▶ Given problem:
Show each line that has the string "with" in it.

— START OF Dataset content —

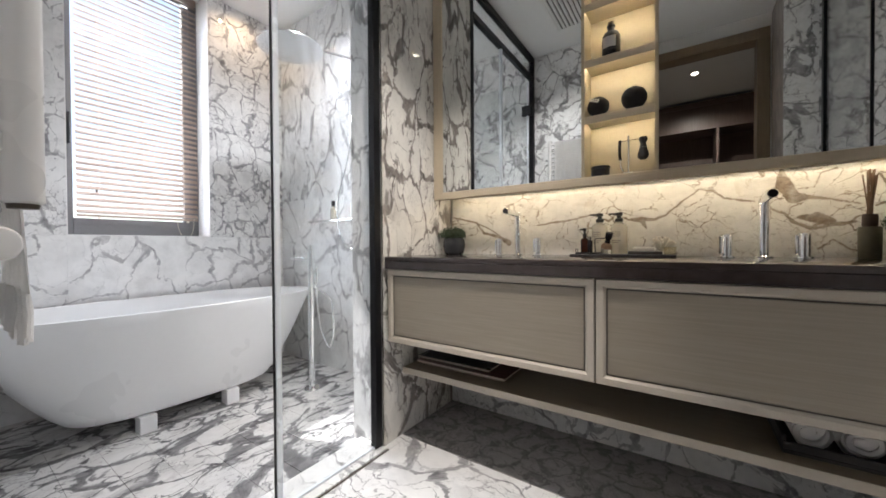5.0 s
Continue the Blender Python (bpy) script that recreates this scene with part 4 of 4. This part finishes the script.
def build_shelf_things():
    z = 0.3352
    for k, (x0, x1, y, lift, mat) in enumerate(((-0.92, -0.47, 1.62, 0.0, M_PAPER), (-0.93, -0.45, 1.60, 0.0125, M_MAGAZINE), (-0.945, -0.54, 1.63, 0.025, M_DARK))):
        m = thing("magazine", (x0, y, z), "large magazine lying on the open shelf", "magazine", "magazines on the shelf")
        bm = boxes(((x0, y, z + lift + 0.001), (x1, y + 0.30, z + lift + 0.011)))
        part("page_block", bm, M_PAPER, m, smooth=False)
        for dz in (0.0, 0.0111):
            bm = boxes(((x0 - 0.003, y - 0.003, z + lift + dz), (x1 + 0.003, y + 0.303, z + lift + dz + 0.0009)))
            part("cover", bm, mat if mat is not M_PAPER else M_MAGAZINE, m, smooth=False)
    t = thing("towel_tray", (0.6, 1.6, z), "dark tray holding rolled white towels", "tray")
    part("tray_base", boxes(((0.425, 1.585, z), (0.872, 1.93, z + 0.012)), bevel=0.002), M_TRAY, t)
    part("tray_side", boxes(((0.425, 1.585, z + 0.0121), (0.872, 1.595, z + 0.034)), bevel=0.002), M_TRAY, t)
    part("tray_side", boxes(((0.425, 1.5955, z + 0.0121), (0.435, 1.93, z + 0.050)), bevel=0.002), M_TRAY, t)
    for k in range(4):
        x = 0.487 + k * 0.101
        r = 0.0505
        tw = thing("rolled_towel", (x, 1.7, z), "rolled white terry towel in the tray", "towel", "rolled towels")
        bm = bmesh.new()
        n, turns = 90, 2.3 + 0.25 * (k % 2)
        a = [], []
        for i in range(n + 1):
            u = i / n
            th = 2 * math.pi * turns * u + k
            rr = 0.012 + (r - 0.012) * u + 0.0030 * math.sin(2 * th + 1.7 * k) + 0.0012 * math.sin(5 * th + k)
            for s, y in ((0, 1.601 + 0.010 * (1 - u) + 0.004 * math.sin(th + k)), (1, 1.90)):
                a[s].append((x + rr * math.cos(th), y, z + 0.0125 + r + 0.001 + rr * math.sin(th) * 0.97))
        v0, v1 = [bm.verts.new(p) for p in a[0]], [bm.verts.new(p) for p in a[1]]
        for i in range(n):
            bm.faces.new((v0[i], v0[i + 1], v1[i + 1], v1[i]))
        bmesh.ops.solidify(bm, geom=bm.faces[:], thickness=0.013)
        tube(bm, [(x, 1.6175, z + 0.0635), (x, 1.895, z + 0.0635)], 0.040, 24)
        part("roll", bm, M_TOWEL, tw, "", True, 60)


# ---- towel warmer on the wall opposite the vanity ----
def build_towel_warmer():
    w = thing("towel_warmer", (-0.6, 0.25, 1.0), "white enamelled ladder towel warmer on the wall", "towel warmer")
    xs, y, z0, z1 = (-0.365, -0.80), 0.256, 0.985, 1.86
    for x in xs:
        part("upright", lathe(bmesh.new(), [(0, 0.0), (0.0135, 0.0), (0.0155, 0.002), (0.0155, z1 - z0 - 0.002), (0.0135, z1 - z0), (0, z1 - z0)], (x, y, z0), 24), M_WHITE, w)
        part("end_cap", lathe(bmesh.new(), [(0, -0.005), (0.011, -0.005), (0.012, -0.0002), (0, -0.0001)], (x, y, z0), 18), M_BEAD, w)
        for z in (1.045, 1.78):
            part("bracket", boxes(((x - 0.011, GY0 + 0.001, z - 0.011), (x + 0.011, y - 0.012, z + 0.011)), bevel=0.003), M_WHITE, w)
    for z in [1.03 + 0.038 * i for i in range(22)]:
        if 10 <= round((z - 1.03) / 0.038) <= 11:
            continue
        part("rung", tube(bmesh.new(), [(xs[1] + 0.012, y, z), (xs[0] - 0.012, y, z)], 0.0085, 12), M_WHITE, w)
    part("thermostat", boxes(((-0.86, y - 0.02, 1.0), (-0.817, y + 0.02, 1.10)), bevel=0.006, seg=2), M_WHITE, w)
    for k in range(5):
        part("vent_slot", boxes(((-0.8175, y - 0.010, 1.035 + k * 0.008), (-0.8165, y + 0.010, 1.038 + k * 0.008))), M_BEAD, w, smooth=False)
    hang_towel(-0.755, 0.385, 1.838, 1.345, 1.50, y, "folded white towel draped over the towel warmer", False)
    hang_towel(-0.86, 0.265, 1.075, 0.872, 0.93, y, "white fringed towel hanging on the lowest rungs", True)
    b = part("towel_bar", tube(bmesh.new(), [(-0.640, y - 0.003, 0.946), (-0.576, y - 0.003, 0.946), (-0.570, y - 0.003, 0.946), (-0.568, y - 0.003, 0.946)], 0.024, 24, radii=[0.024, 0.024, 0.0215, 0.017]), M_WHITE, w, "thick white towel bar")
    part("bar_arm", boxes(((-0.632, GY0 + 0.001, 0.936), (-0.610, y - 0.02, 0.956)), bevel=0.003), M_WHITE, b)


def hang_towel(x0, wide, top, low, back_low, y, label, fringe):
    """A towel laid over a rung at height top, with soft folds."""
    tw = thing("hanging_towel", (x0, y, low), label, "towel", "towels on the warmer")
    bm = bmesh.new()
    n, rows_ = 44, 24
    grid = []
    for j in range(rows_ + 1):
        v = j / rows_
        row = []
        for i in range(n + 1):
            u = i / n
            fold = 0.006 * math.sin(u * 17 + 2.2 * v + x0 * 9) + 0.005 * math.sin(u * 37 + 1 + v * 3) * v
            row.append(bm.verts.new((x0 + u * wide * (1 - 0.05 * v) + 0.006 * v, y + 0.015 + abs(fold) * 1.3 + 0.005 * v, top - v * (top - low))))
        grid.append(row)
    for a, b in zip(grid, grid[1:]):
        for i in range(n):
            bm.faces.new((a[i], a[i + 1], b[i + 1], b[i]))
    back = []
    for i in range(n + 1):
        x = grid[0][i].co.x
        back.append([bm.verts.new((x, y, top + 0.011)), bm.verts.new((x, y - 0.016, top)), bm.verts.new((x, y - 0.017, back_low))])
    for i in range(n):
        bm.faces.new((grid[0][i], grid[0][i + 1], back[i + 1][0], back[i][0]))
        for k in range(2):
            bm.faces.new((back[i][k], back[i + 1][k], back[i + 1][k + 1], back[i][k + 1]))
    bmesh.ops.solidify(bm, geom=bm.faces[:], thickness=0.005)
    part("cloth", bm, M_TOWEL, tw, "", True, 70)
    if fringe:
        bm, rng = bmesh.new(), random.Random(4)
        count = int(wide / 0.0052)
        for i in range(count):
            x = x0 + 0.008 + i * (wide * 0.95 - 0.01) / count
            yy = y + 0.022 + rng.uniform(-0.003, 0.008)
            tube(bm, [(x, yy, low + 0.006), (x + rng.uniform(-0.004, 0.004), yy + 0.002, low - 0.03), (x + rng.uniform(-0.007, 0.007), yy, low - 0.066 + rng.uniform(-0.012, 0.008))], 0.0028, 6, radii=[0.0024, 0.0040, 0.0046])
        tagged(part("fringe", bm, M_TOWEL, tw, "knotted white fringe"), kind="stuff")


# ---- doorway, dressing room, ceiling fittings ----
def build_doorway():
    d = tagged(thing("door_1", (0.25, -0.26, 0), "open doorway with a brown wooden casing", "doorway"), kind="structure")
    y0, y1 = -0.335, -0.185
    part("casing_left", boxes(((-0.228, y0, 0), (-0.155, y1, 2.50)), bevel=0.003), M_DOORWOOD, d)
    part("casing_right", boxes(((0.652, y0, 0), (0.728, y1, 2.50)), bevel=0.003), M_DOORWOOD, d)
    part("casing_head", boxes(((-0.228, y0, 2.5001), (0.728, y1, 2.579)), bevel=0.003), M_DOORWOOD, d)
    # dressing room beyond
    structure("floor_dressing", boxes(((-1.8, -3.2, -0.12), (2.4, -0.45, -0.002))), M_DOORWOOD, "dark wooden floor of the dressing room", "floor")
    structure("wall_dressing_side", boxes(((-1.9, -3.3, -0.1), (-1.8, -0.3, H)), ((2.4, -3.3, -0.1), (2.5, -0.3, H)), ((-1.9, -3.3, -0.1), (2.5, -3.2, H))), M_PLASTER, "plain wall of the dressing room", "wall")
    structure("ceiling_dressing", boxes(((-1.9, -3.3, H), (2.5, -0.32, H + 0.12))), M_CEILING, "white ceiling of the dressing room", "ceiling")
    w = thing("wardrobe", (0.3, -1.9, 0), "dark brown open wardrobe with shelves", "wardrobe")
    part("back", boxes(((-1.2, -2.42, 0), (1.8, -2.40, 2.60))), M_WARDROBE, w, smooth=False)
    for x in (-1.2, -0.35, 0.5, 1.35):
        part("upright", boxes(((x, -2.399, 0), (x + 0.03, -1.85, 2.58)), bevel=0.002), M_WARDROBE, w)
    for z in (0.06, 1.62, 2.345, 2.55):
        for x in (-1.2, -0.35, 0.5):
            part("shelf", boxes(((x + 0.0305, -2.399, z), (x + 0.8495, -1.86, z + 0.03)), bevel=0.002), M_WARDROBE, w)
    part("fascia", boxes(((-1.2, -1.858, 2.30), (1.38, -1.842, 2.5795)), bevel=0.002), M_WARDROBE, w)
    part("crown", boxes(((-1.2, -1.87, 2.5805), (1.38, -1.83, 2.64)), bevel=0.003), M_WARDROBE, w)
    part("hanging_rail", tube(bmesh.new(), [(-1.17, -2.1, 1.58), (1.35, -2.1, 1.58)], 0.012, 10), M_CHROME, w)
    rng = random.Random(11)
    for k in range(14):
        x = -0.25 + k * 0.055 + (0.10 if k > 11 else 0)
        g = thing("hanging_garment", (x, -2.1, 0.7), "dark garment hanging in the wardrobe", "garment", "hanging garments")
        bm = bmesh.new()
        loft(bm, [oval(x, -2.1, 0.008, 0.18, 1.55, 16), oval(x, -2.1, 0.018, 0.21, 1.45, 16), oval(x, -2.1, 0.022, 0.22, 0.75 + rng.uniform(-0.1, 0.2), 16)], True, True)
        part("garment", bm, M_WHITE if k == 8 else M_ROUGHBLACK, g)


def downlight(at, aim, watts, colour=(1.0, 0.90, 0.76), cone=92, soft=0.012, lens=None):
    x, y, z = at
    d = thing("ceiling_downlight", at, "small recessed warm ceiling downlight, two of the set added as fill", "downlight", "ceiling downlights")
    part("ring", lathe(bmesh.new(), [(0.036, -0.0005), (0.046, -0.0005), (0.048, -0.004), (0.036, -0.006), (0.036, -0.0005)], at, 28), M_WHITE, d)
    part("lens", lathe(bmesh.new(), [(0, -0.0030), (0.029, -0.0030), (0.029, -0.001), (0, -0.001)], at, 24), lens or M_SPOT, d, "glowing lens")
    s = bpy.data.lights.new("downlight", "SPOT")
    s.energy, s.spot_size, s.spot_blend, s.shadow_soft_size, s.color = watts, radians(cone), 0.8, soft, colour
    ob = new("downlight_lamp", s)
    ob.matrix_world = look((x, y, z - 0.020), aim)


def build_ceiling_things():
    v = thing("ceiling_vent", (-0.55, 0.8, H), "white slatted linear ceiling air vent", "vent")
    x0, x1, y0, y1 = -0.66, -0.36, 0.50, 1.75
    part("backing", boxes(((x0 + 0.01, y0 + 0.01, H - 0.004), (x1 - 0.01, y1 - 0.01, H - 0.0005))), M_BEAD, v, smooth=False)
    part("frame", boxes(((x0, y0, H - 0.014), (x0 + 0.02, y1, H - 0.0005)), ((x1 - 0.02, y0, H - 0.014), (x1, y1, H - 0.0005)), ((x0 + 0.02, y0, H - 0.014), (x1 - 0.02, y0 + 0.02, H - 0.0005)), ((x0 + 0.02, y1 - 0.02, H - 0.014), (x1 - 0.02, y1, H - 0.0005)), bevel=0.002), M_WHITE, v)
    n = 9
    for i in range(n):
        x = x0 + 0.03 + i * (x1 - x0 - 0.06) / (n - 1)
        part("slat", boxes(((x - 0.009, y0 + 0.0205, H - 0.014), (x + 0.009, y1 - 0.0205, H - 0.0030))), M_WHITE, v, smooth=False)
    downlight((0.28, -1.04, H), (0.28, -1.60, 0), 36, (1.0, 0.90, 0.76), 136)
    downlight((-0.10, 0.87, H), (-0.82, 1.42, 0.65), 112, (1.0, 0.91, 0.79), 62, 0.09)
    # fill added to brighten the wall opposite the vanity; no known fitting
    downlight((-0.27, 1.32, H), (-0.72, 0.19, 1.5), 52, (1.0, 0.94, 0.86), 56, 0.03, M_DIM)
    downlight((-2.536, 1.585, HS), (-2.74, 1.66, 1.6), 4.5, (1.0, 0.70, 0.40), 150, 0.012, M_BEAD)
    # invented fill lamp that lifts the shower's brightness
    downlight((-1.60, 1.50, HS), (-1.95, 1.60, 0.9), 50, (1.0, 0.99, 0.97), 124, 0.06, M_DIM)
    downlight((2.22, 1.51, H), (2.3, 1.2, 0), 70, (1.0, 0.90, 0.76), 110)


build_shell()
build_window(XW, 1, WY0, WY1, WZ0, WZ1, "")
build_window(3.0, -1, 0.26, 0.86, 1.06, 2.3, "", False)
build_screen()
build_tub()
build_filler()
build_shower()
build_vanity()
build_counter_things()
build_mirror_cabinet()
build_shelf_things()
build_towel_warmer()
build_doorway()
build_ceiling_things()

— END OF Dataset content —

▶ Reply to the task:
Continue the Blender Python (bpy) script that recreates this scene with part 4 of 4. This part finishes the script.
    """A towel laid over a rung at height top, with soft folds."""
    d = tagged(thing("door_1", (0.25, -0.26, 0), "open doorway with a brown wooden casing", "doorway"), kind="structure")
    w = thing("wardrobe", (0.3, -1.9, 0), "dark brown open wardrobe with shelves", "wardrobe")